Have you try to restart all components?

 

See this solution:

https://community.cloudera.com/t5/Cloudera-Manager-Installation/This-host-is-not-in-contact-with-the...

 

 

Regards,

Manu.

Re: The DataNode is not connected to one or more of its NameNode(s)

Expert Contributor

The relevant error is

OSError: Cannot initialize new instance of inotify, Errno=Too many open files (EMFILE)

Have you tried to hard restart the CM agent? Do you see those errors straight after startup?

Can you count the number of files in /var/log/spark/lineage directory, there is a known issue when there is a huge number of files in there. 

Re: The DataNode is not connected to one or more of its NameNode(s)

New Contributor

Hi,

 

Thanks for the reply. I dont find spark folder in /var/log. I'm getting this issue evan after restarting the scm-agent.

 

 

 File "/usr/lib64/cmf/agent/build/env/lib/python2.7/site-packages/cmf-5.8.2-py2.7.egg/cmf/agent.py", line 710, in start

    self._init_after_first_heartbeat_response(resp_data)

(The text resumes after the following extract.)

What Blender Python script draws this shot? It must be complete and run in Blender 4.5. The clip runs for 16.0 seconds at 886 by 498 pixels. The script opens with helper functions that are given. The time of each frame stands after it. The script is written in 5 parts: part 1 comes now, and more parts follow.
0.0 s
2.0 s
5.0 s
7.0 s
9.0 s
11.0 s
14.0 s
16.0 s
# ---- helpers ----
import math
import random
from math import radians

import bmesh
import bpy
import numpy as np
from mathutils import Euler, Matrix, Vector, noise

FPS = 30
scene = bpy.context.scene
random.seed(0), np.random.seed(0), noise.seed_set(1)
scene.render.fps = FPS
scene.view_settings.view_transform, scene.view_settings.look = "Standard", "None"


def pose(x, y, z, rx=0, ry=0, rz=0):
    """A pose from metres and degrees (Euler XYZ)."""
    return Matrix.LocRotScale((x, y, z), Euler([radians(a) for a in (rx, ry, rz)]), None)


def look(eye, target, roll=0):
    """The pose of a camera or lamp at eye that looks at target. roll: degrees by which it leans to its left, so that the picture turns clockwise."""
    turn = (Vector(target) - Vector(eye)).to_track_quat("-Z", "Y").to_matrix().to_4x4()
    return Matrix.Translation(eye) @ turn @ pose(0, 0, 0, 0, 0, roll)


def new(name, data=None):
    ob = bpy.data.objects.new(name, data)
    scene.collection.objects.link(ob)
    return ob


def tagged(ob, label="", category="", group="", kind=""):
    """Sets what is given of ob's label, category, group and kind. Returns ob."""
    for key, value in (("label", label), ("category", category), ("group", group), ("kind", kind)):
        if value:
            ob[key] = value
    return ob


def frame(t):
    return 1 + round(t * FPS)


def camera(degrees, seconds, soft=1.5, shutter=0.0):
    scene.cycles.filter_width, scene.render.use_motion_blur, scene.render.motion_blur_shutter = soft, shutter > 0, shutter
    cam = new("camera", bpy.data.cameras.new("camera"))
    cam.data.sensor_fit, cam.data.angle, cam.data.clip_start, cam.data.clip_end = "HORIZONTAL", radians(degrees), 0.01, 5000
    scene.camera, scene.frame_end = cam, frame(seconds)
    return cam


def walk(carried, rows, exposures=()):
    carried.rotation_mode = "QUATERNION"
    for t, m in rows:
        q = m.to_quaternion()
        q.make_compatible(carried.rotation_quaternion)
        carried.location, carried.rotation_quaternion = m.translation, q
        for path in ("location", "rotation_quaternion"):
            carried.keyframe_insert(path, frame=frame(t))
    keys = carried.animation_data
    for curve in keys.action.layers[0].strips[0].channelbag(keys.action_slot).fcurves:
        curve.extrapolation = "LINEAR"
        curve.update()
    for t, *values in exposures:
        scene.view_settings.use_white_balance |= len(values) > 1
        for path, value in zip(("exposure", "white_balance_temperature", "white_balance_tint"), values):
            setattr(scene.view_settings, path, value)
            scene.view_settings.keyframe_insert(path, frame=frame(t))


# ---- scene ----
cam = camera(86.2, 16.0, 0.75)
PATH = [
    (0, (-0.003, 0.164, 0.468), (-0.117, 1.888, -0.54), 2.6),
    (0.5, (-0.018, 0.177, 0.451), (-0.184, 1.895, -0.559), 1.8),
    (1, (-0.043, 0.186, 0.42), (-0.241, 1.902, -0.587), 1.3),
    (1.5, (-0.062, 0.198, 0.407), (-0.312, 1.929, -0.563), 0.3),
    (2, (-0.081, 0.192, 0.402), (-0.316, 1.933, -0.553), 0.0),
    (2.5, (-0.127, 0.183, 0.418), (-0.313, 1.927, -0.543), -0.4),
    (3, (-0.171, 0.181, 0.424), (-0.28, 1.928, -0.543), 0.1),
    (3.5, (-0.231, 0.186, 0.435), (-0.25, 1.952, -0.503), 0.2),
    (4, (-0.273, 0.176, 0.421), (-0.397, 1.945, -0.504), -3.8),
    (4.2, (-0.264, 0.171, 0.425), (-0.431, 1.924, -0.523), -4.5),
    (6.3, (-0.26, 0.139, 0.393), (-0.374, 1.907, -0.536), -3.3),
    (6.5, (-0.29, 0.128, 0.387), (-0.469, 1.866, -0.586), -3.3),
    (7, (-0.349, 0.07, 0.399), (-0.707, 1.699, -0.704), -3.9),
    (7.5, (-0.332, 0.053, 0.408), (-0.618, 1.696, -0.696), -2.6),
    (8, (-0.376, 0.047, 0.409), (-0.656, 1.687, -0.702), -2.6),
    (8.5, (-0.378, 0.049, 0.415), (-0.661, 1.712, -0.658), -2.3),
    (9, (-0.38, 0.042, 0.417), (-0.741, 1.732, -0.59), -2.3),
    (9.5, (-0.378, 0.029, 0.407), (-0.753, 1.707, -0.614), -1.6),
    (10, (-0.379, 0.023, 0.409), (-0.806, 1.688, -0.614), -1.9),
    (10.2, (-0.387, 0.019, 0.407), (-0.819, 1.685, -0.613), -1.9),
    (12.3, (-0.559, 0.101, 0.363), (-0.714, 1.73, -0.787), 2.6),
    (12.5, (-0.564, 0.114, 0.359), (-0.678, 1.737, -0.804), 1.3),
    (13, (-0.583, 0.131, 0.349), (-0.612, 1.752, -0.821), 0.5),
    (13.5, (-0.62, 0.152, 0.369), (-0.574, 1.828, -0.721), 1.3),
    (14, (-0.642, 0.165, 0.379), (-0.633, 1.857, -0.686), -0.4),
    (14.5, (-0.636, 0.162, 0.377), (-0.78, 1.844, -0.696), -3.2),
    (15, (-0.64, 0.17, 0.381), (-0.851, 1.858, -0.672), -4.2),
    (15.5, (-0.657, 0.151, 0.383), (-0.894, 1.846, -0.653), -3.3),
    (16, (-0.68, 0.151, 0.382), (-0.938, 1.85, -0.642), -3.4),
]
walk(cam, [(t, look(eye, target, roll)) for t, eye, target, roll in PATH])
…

  File "/usr/lib64/cmf/agent/build/env/lib/python2.7/site-packages/cmf-5.8.2-py2.7.egg/cmf/agent.py", line 840, in _init_after_first_heartbeat_response

    self.client_configs.load()

  File "/usr/lib64/cmf/agent/build/env/lib/python2.7/site-packages/cmf-5.8.2-py2.7.egg/cmf/client_configs.py", line 682, in load

    new_deployed.update(self._lookup_alternatives(fname))

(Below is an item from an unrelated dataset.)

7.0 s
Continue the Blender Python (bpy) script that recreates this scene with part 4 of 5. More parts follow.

  File "/usr/lib64/cmf/agent/build/env/lib/python2.7/site-packages/cmf-5.8.2-py2.7.egg/cmf/client_configs.py", line 432, in _lookup_alternatives

    return self._parse_alternatives(alt_name, out)

  File "/usr/lib64/cmf/agent/build/env/lib/python2.7/site-packages/cmf-5.8.2-py2.7.egg/cmf/client_configs.py", line 444, in _parse_alternatives

    path, _, _, priority_str = line.rstrip().split(" ")

ValueError: too many values to unpack

 

 

I tried to see the jdk versions. But same jdk is present in all other servers. Not sure why am having issue only with this server.

 

[root@ip-10-0-1-32 ~]# rpm -qa "*jdk*"

java-1.8.0-openjdk-devel-1.8.0.144-0.b01.el7_4.x86_64

java-1.8.0-openjdk-headless-1.8.0.144-0.b01.el7_4.x86_64

jdk1.8.0_102-1.8.0_102-fcs.x86_64

copy-jdk-configs-2.2-3.el7.noarch

java-1.8.0-openjdk-1.8.0.144-0.b01.el7_4.x86_64

 

 

Thanks

Re: The DataNode is not connected to one or more of its NameNode(s)

Expert Contributor

The issue is caused by a new option introduced to alternatives in this version which causes the alternatives parser to fail.

 

For resolution the options are to either

  1. Remove all OpenJDK packages from this host, they are not needed for CM / CDH 
  2. Apply the proposed workaround from this thread post (which you already posted to)
  3. Upgrade Cloudera Manager to 5.12.1 or later, it has code changes to deal with this situation

Re: The DataNode is not connected to one or more of its NameNode(s)

New Contributor

We encountered the same issue while adding 1 of the nodes and we had a KB article in Cloudera:

ClouderaKBArticle

 

To fix the issue, change the client_configs.py file in the path (adjust cmf-5.X.Y-py2.7.egg below to the installed agent version):

/usr/lib64/cmf/agent/build/env/lib/python2.7/site-packages/cmf-5.X.Y-py2.7.egg/cmf/client_configs.py

1) Make a backup of the above file.

2) Using Unix "vi" editor, open the above file and search for "line.rstrip" to come to the line starting with "path, _"

3) comment that line

4) Insert the lines:
#proposed fix for OPSAPS-38086
   thisLine = line.rstrip().split(" ")
   path = thisLine[0]
   priority_str = thisLine[-1]

5) Verify that the indentation is exact(line below line) as python requires it.  The end result should look like this

The final change looks like below:

#path, _, _, priority_str = line.rstrip().split(" ")
#proposed fix for OPSAPS-38086
thisLine = line.rstrip().split(" ")
path = thisLine[0]
priority_str = thisLine[-1]


6) Save the file.

7) Restart agent and verify that Host health is now showing good.